Do you have a recipe or idea for Matt the Civil War Chef? Drop us a line on Twitter or by email and we’ll send the stagecoach out to meet the wagon!

6 comments

  1. You’ve clearly already chosen your gimmick of “Civil War Chef”, which I find rather objectionable since I actually had to work, hard, to earn the title “Chef” by graduating at at top of my class at Johnson & Wales (the original Providence ‘flagship’ campus, then again from Le Cordon Bleu in Parish, then spent 6 years traveling Spain, France and Italy, honing my craft (sometimes for free just to learn at the feet of a particular master), and finally by earning two Michelin stars, becoming a James Beard nominee and earning the coveted title of “Master Chef” from the American Culinary Federation… But, yeah, I suppose it’s fine for you to just assume a title that thousands of us busted our asses to get!

    By the way, I’m assuming that you didn’t do any of that, and are in fact just a home cook with an interest in Civil War History (which I share) because you burned your peanuts, your hard-tack recipe comes from pre-Revolutionary days and your recipe for Johnny Cakes is just plain whack (also, you’d know that southerners called them Hoe Cakes, and still do, as Johnny Cakes is not only a Yankee name for them, but a New England Yankee name for them). Oh, and then there’s the fact that you’re not aware that every supermarket in America carries salt pork!! And then, of course, there are the electric burners. No self-respecting chef of Earth would use an electric range (or admit it anyway, as it would be so easy and cheap to just buy a portable, basic induction burner for $29.99 and place it under better light)!

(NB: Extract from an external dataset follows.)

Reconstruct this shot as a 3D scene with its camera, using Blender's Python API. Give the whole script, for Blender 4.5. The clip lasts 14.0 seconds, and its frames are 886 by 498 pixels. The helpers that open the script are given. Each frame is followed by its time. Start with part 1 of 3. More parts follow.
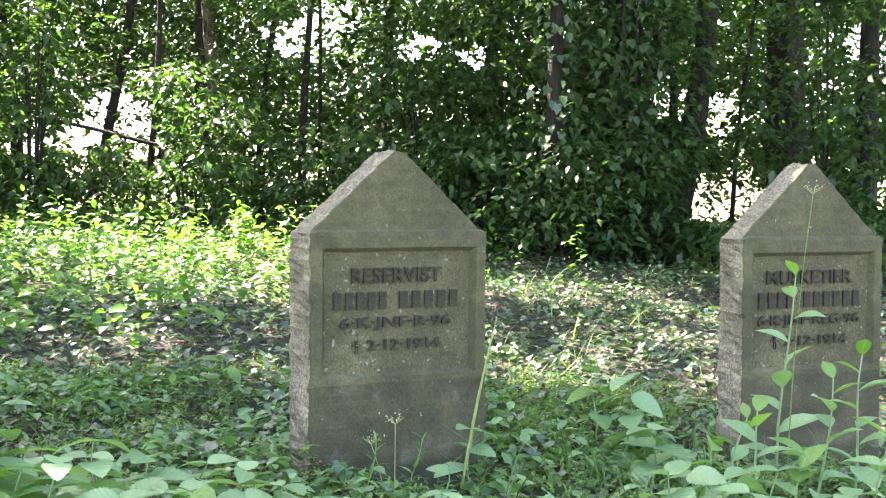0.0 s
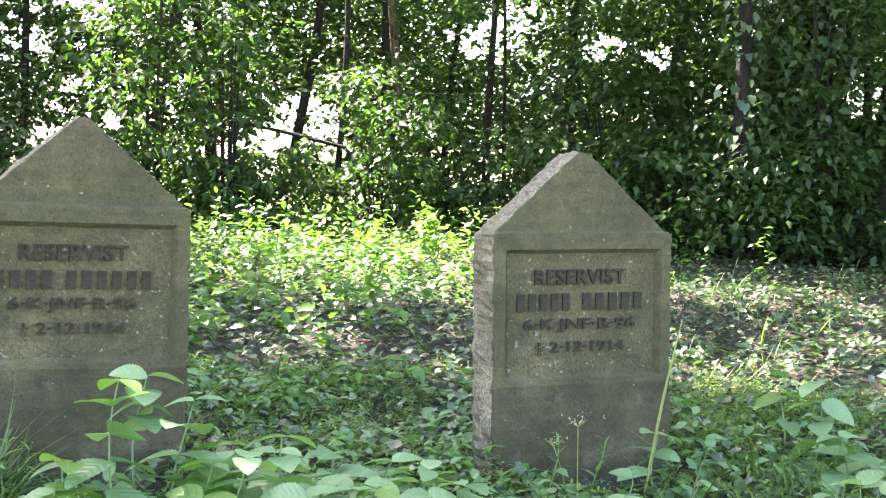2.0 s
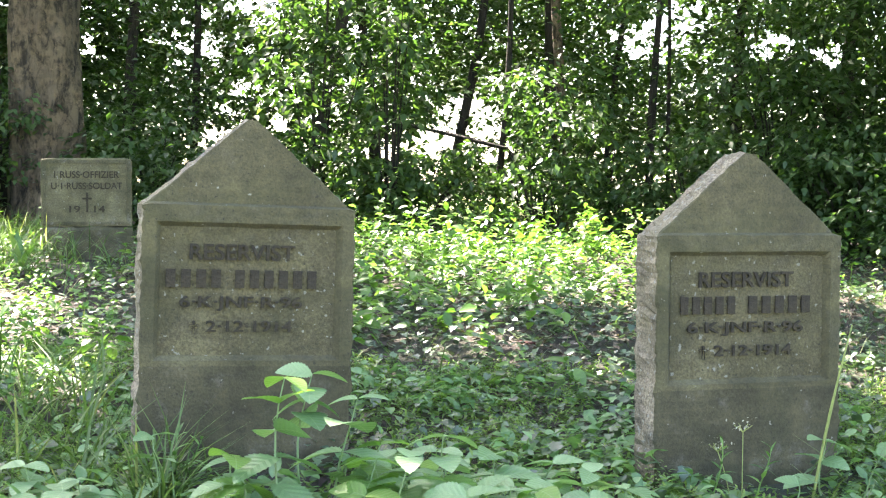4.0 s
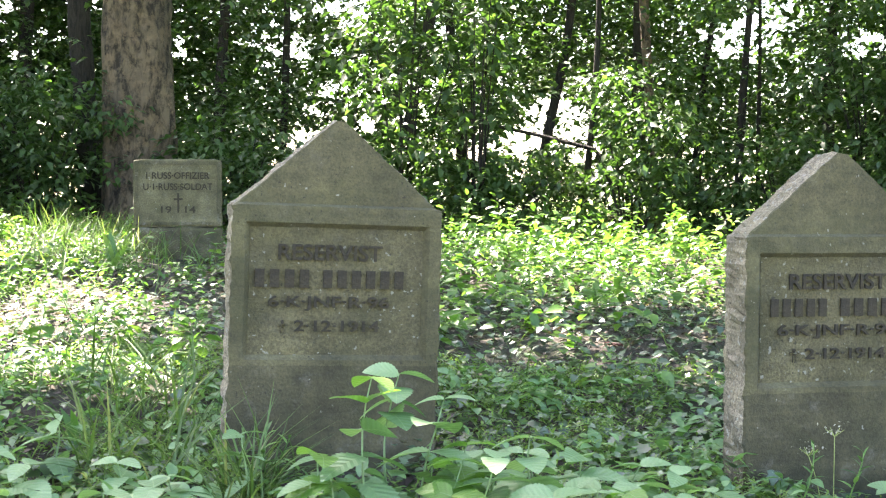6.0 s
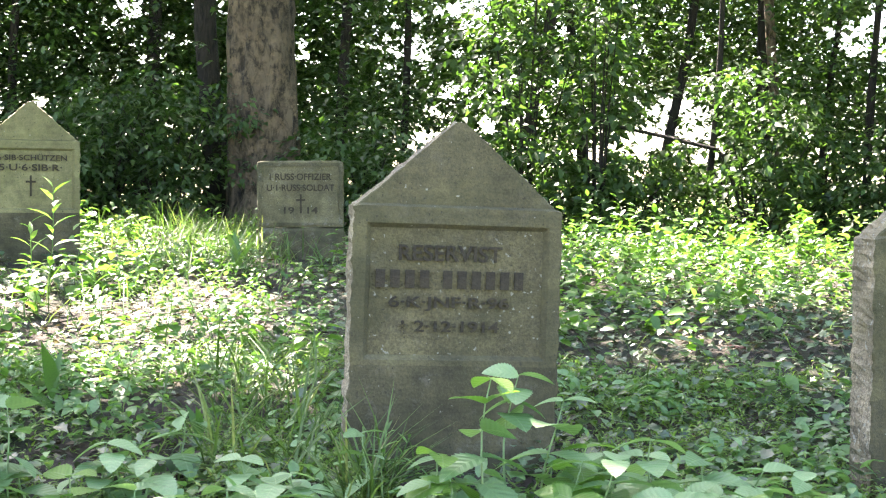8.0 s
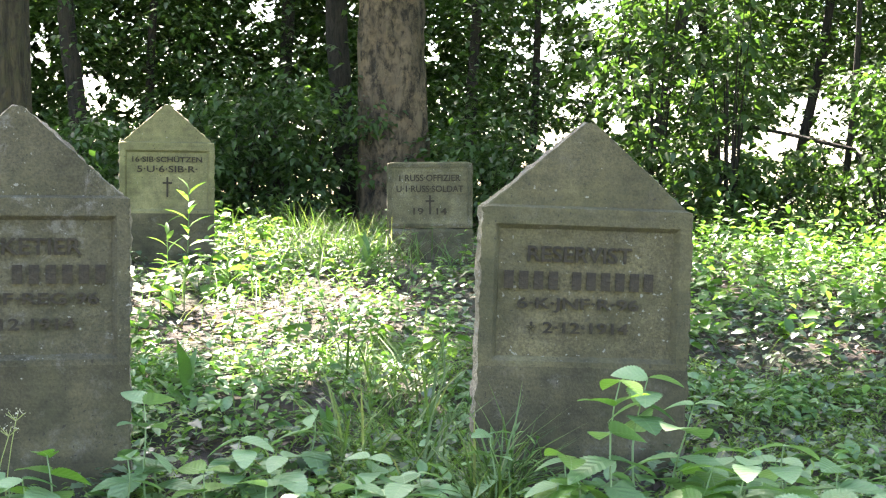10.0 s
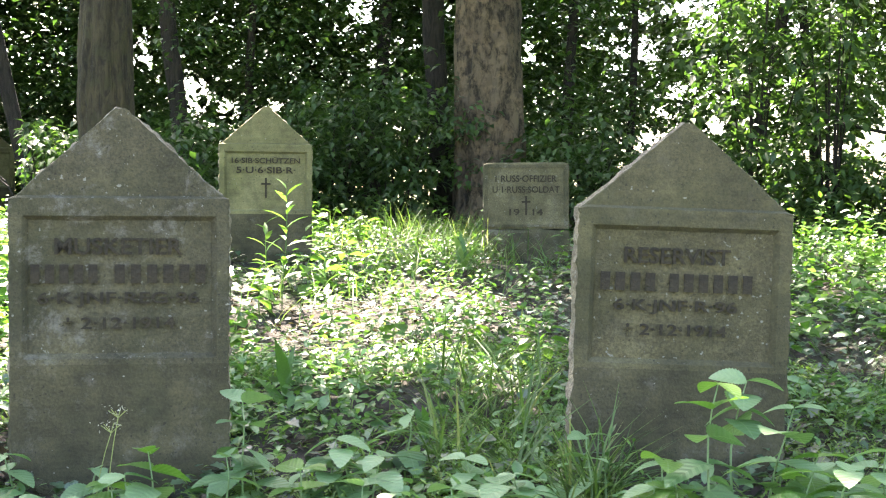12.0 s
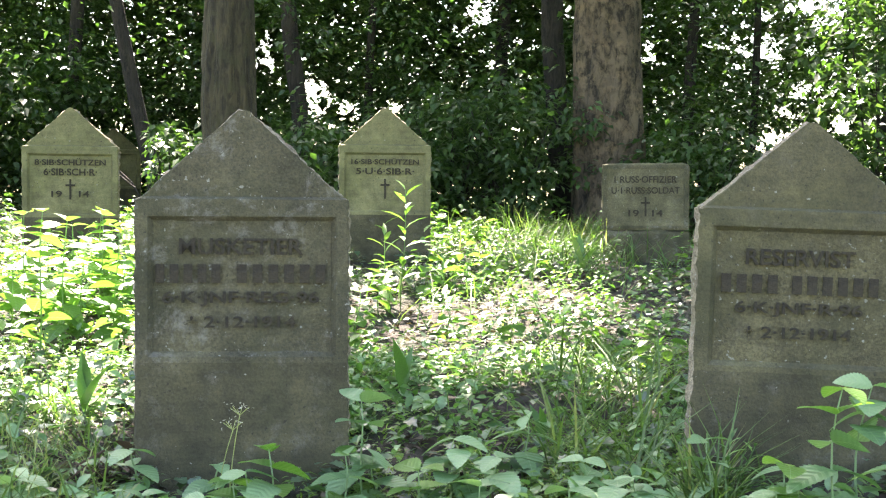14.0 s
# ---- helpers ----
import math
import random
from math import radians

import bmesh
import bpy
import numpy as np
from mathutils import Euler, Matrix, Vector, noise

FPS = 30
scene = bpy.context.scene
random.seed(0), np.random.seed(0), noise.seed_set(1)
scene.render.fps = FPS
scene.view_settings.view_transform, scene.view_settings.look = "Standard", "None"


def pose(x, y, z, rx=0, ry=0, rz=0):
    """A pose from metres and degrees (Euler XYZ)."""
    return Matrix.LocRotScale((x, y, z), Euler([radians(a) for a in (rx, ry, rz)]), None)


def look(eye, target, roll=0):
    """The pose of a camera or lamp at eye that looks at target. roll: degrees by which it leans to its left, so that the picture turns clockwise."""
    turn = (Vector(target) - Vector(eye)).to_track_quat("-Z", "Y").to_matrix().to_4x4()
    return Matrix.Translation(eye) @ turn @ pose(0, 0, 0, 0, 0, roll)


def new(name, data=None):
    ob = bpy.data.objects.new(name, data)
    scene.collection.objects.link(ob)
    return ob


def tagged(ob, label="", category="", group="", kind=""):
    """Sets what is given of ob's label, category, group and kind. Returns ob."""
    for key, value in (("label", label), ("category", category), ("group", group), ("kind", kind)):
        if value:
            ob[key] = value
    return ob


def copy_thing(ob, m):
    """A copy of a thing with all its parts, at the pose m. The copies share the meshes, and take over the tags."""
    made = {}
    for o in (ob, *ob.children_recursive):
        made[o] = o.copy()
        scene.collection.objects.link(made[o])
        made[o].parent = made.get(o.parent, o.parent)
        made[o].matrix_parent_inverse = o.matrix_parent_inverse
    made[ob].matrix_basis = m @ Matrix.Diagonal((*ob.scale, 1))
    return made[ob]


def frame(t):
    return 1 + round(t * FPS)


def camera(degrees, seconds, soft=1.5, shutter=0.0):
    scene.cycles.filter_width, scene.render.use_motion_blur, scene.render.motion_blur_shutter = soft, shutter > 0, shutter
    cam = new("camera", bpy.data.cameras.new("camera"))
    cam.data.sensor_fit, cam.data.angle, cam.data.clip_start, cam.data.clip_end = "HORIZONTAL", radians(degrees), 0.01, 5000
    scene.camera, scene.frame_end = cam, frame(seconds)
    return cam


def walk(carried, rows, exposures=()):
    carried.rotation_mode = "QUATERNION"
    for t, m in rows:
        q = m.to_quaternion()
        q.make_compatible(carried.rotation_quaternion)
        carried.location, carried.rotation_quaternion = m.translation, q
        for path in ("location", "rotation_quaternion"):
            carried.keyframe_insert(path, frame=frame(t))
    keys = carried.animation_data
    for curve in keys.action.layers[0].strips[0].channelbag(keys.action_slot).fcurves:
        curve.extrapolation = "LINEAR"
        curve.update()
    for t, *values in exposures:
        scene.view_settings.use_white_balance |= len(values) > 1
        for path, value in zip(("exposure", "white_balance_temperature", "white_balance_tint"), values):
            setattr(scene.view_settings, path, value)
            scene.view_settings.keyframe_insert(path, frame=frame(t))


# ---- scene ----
# The camera turns on a tripod at one spot, panning to its left.
EYE, PITCH, ROLL = 0.82, -2.18, 0.46
cam = camera(34.96, 14.0, soft=1.2)
ROWS = [
    (0, 0.0), (0.5, 1.36), (1, 3.13), (1.5, 5.26), (2, 7.47),
    (2.5, 8.98), (3, 10.58), (3.5, 12.2), (4, 14.06), (4.2, 14.78),
    (6.3, 18.16), (6.5, 18.64), (7, 19.73), (7.5, 20.94), (8, 22.48),
    (8.5, 23.89), (9, 25.31), (9.2, 25.86), (11.3, 30.14), (11.5, 30.52),
    (12, 31.63), (12.5, 32.7), (13, 33.79), (13.5, 35.05), (14, 36.44),
]
walk(cam, [(t, pose(0, 0, EYE, 90 + PITCH, 0, yaw) @ pose(0, 0, 0, 0, 0, ROLL)) for t, yaw in ROWS],
     exposures=[(0.0, 3.68, 6900, 18), (4.0, 3.6, 6900, 18), (6.5, 3.6, 6900, 19), (9.0, 3.5, 6900, 18), (14.0, 3.32, 7000, 17)])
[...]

    Also, you are aware, are you not, that the title of Chef doesn’t mean “really good cook”. It’s French for “Chief” and it refers not to your ability to cook, but to manage a kitchen, hire and train cooks, optimally staff a kitchen, practice effective sanitation management, order product, receive product using quality control, manage inventory, create and follow a budget, design menus that cross-utilize ingredients to limit spoilage and waste, create par sheets, etc., all the while knowing exactly what everyone else in your kitchen is doing at all times. And that’s before you ever get a single ticket, because that’s when you actually have to run a brigade effectively.

    You, my fellow history buff, have a great concept here, and you write exceptionally well, and you have a natural sense of timing that could rival most stand-up comics….. But you’re not a chef!

    And not a single person working a chuck wagon during the War of Northern Aggression OR the Old West would have ever dared to call himself a CHEF!

  2. Typos aside (I was rather miffed), I know that you’re not going to allow my comment to post. And that’s fine. But you and I both know that you are not a chef. And I am definitely not the only real chef who would be offended by you appropriating a title that we had to bust our asses to get. If you did that with the title of Attorney, Doctor, Officer or Federal Agent, you’d go to jail for it – so, I ask you, what makes you think it’s acceptable to just pretend to be what I am? You are not.

      1. Yeah, taking it lightly like it’s a big joke…. That’s one way of handing it.

        Another way would be to apologize for insulting a profession you can’t even comprehend, and the thousands of people who work in it, simply because you’re a no talent hack with no respect and no thought for anyone but himself.

        A classic millennial snowflake though, clearly.

      2. Nah no need to apologize for you acting like a defensive little fuck because I dared to use the word “chef.” You cry for 5 paragraphs about your profession but I’m the snowflake…get real.